Direction - All lines featuring the string "that" are to be listed.

==========

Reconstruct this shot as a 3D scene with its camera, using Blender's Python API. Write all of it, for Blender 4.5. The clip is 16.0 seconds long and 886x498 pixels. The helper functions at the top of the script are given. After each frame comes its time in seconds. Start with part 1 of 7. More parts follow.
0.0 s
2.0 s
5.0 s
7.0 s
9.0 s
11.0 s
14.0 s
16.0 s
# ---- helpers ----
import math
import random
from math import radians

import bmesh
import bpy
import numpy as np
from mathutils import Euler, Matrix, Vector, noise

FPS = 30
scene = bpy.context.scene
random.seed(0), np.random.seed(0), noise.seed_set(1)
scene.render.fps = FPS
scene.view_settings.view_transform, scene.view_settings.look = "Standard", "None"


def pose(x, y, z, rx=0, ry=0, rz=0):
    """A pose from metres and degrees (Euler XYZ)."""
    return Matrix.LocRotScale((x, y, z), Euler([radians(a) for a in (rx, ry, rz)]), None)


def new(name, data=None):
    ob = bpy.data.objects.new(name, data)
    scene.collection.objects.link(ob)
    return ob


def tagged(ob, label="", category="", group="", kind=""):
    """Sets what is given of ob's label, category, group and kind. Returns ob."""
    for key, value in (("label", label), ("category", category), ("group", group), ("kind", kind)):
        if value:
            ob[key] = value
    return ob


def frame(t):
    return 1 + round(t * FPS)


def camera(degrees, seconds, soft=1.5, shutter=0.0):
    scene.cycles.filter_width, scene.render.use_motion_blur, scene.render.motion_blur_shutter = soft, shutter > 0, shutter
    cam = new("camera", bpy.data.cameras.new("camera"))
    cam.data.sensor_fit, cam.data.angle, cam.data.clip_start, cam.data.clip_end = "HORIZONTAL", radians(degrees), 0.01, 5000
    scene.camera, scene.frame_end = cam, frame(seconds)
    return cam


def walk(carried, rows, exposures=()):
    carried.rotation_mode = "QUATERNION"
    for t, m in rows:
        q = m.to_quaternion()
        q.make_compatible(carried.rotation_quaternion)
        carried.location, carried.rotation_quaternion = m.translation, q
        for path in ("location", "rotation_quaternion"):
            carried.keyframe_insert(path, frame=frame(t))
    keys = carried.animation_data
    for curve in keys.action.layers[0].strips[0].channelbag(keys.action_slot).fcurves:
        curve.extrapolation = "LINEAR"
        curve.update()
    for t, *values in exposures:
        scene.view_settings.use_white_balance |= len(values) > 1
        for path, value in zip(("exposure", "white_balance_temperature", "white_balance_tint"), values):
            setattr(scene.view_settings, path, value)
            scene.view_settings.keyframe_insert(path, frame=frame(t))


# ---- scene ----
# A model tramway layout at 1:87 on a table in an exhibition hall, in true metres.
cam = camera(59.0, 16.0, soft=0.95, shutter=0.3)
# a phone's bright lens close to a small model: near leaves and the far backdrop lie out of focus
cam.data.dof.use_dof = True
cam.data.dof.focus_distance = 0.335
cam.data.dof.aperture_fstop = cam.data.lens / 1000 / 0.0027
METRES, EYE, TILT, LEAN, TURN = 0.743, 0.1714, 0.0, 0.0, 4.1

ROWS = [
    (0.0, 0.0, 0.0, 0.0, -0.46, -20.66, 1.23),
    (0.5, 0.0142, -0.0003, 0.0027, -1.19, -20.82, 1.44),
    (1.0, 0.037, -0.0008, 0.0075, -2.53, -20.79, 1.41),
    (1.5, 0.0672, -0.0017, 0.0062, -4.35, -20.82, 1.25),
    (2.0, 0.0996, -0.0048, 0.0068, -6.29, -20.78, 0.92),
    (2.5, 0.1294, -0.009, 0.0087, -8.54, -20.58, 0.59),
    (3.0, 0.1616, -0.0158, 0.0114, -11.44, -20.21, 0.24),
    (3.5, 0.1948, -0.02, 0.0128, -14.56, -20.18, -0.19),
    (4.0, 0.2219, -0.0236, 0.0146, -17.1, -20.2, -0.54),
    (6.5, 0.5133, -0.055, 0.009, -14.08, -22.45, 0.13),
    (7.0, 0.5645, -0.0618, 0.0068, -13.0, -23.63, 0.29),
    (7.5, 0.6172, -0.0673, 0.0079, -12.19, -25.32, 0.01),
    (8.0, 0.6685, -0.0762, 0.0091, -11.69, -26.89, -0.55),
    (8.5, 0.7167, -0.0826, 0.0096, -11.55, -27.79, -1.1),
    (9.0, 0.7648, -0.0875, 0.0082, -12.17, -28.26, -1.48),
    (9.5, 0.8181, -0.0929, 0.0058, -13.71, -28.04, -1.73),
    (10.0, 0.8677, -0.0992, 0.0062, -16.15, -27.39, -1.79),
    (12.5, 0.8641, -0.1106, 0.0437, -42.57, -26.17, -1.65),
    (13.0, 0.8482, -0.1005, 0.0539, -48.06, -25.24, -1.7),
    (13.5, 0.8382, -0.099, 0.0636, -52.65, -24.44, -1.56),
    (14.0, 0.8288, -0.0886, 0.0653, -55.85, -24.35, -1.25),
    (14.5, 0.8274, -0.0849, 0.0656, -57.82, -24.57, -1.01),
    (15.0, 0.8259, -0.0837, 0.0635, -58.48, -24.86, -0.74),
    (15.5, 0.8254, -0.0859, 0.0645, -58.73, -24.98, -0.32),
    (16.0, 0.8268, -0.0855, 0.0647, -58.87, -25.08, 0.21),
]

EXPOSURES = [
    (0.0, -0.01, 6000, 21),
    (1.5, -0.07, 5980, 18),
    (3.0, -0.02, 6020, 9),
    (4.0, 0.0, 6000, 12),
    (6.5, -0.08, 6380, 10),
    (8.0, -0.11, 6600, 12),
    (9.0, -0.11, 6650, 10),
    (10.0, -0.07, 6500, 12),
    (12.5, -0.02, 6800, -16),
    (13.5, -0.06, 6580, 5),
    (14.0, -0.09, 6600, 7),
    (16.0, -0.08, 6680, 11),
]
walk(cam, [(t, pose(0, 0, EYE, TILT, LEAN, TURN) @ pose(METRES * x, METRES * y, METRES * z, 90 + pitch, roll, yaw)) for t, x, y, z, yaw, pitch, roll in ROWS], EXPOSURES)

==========

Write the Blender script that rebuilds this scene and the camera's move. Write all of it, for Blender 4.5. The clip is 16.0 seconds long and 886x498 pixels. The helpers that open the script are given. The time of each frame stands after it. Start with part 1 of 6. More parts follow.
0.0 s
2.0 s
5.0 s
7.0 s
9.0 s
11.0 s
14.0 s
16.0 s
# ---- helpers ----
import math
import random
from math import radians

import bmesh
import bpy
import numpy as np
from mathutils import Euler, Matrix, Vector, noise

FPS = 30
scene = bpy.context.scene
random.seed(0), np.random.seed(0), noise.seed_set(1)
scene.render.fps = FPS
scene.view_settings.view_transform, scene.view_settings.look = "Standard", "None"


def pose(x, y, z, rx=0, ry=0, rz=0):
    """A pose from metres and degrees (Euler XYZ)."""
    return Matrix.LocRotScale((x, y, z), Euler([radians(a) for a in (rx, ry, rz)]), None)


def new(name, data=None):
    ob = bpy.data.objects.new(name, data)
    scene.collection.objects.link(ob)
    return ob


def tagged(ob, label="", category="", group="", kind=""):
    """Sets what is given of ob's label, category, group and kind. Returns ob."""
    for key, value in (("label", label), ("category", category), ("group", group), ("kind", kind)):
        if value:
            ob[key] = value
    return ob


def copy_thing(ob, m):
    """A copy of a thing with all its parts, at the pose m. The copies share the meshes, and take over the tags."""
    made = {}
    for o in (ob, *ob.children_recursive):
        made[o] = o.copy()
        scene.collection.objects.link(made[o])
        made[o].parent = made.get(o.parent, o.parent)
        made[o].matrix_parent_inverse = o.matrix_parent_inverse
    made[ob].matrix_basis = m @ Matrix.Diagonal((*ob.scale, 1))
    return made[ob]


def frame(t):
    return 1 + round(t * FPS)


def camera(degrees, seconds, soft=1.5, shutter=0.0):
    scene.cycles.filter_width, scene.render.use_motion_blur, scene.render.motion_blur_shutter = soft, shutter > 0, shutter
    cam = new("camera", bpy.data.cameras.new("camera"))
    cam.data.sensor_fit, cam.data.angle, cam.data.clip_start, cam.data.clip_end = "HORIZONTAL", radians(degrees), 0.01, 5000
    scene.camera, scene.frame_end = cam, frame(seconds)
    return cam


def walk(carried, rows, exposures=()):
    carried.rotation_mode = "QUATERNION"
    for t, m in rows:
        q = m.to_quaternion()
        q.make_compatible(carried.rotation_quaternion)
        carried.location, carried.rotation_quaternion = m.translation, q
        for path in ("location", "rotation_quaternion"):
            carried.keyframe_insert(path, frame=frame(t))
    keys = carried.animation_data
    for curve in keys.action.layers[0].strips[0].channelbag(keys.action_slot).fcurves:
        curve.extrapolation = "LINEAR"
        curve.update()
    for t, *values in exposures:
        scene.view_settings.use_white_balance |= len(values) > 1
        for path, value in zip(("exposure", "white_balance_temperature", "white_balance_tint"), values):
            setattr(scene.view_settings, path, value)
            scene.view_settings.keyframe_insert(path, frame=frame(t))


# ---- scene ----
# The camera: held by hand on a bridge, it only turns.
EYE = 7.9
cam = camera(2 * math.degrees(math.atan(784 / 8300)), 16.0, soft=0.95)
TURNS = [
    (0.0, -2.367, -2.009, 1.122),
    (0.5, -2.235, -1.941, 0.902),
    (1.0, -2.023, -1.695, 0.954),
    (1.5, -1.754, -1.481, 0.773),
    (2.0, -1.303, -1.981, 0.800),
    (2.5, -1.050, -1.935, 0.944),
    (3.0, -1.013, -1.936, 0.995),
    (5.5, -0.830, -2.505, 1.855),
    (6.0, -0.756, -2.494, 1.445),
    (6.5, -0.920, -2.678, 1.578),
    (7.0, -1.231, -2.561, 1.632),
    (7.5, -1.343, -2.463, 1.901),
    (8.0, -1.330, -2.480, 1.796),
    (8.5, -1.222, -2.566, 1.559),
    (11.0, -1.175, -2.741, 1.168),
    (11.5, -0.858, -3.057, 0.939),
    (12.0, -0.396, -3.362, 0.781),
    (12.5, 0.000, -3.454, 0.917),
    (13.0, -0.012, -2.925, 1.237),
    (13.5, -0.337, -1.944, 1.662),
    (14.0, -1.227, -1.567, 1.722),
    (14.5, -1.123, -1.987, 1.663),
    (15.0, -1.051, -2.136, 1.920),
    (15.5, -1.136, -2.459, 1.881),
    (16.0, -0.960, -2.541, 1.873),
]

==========

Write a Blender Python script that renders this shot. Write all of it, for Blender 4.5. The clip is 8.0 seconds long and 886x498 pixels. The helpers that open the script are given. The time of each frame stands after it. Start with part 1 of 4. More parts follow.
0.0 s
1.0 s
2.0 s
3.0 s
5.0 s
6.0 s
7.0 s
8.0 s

==========

Expected answer -
Write the Blender script that rebuilds this scene and the camera's move. Write all of it, for Blender 4.5. The clip is 16.0 seconds long and 886x498 pixels. The helpers that open the script are given. The time of each frame stands after it. Start with part 1 of 6. More parts follow.
Write a Blender Python script that renders this shot. Write all of it, for Blender 4.5. The clip is 8.0 seconds long and 886x498 pixels. The helpers that open the script are given. The time of each frame stands after it. Start with part 1 of 4. More parts follow.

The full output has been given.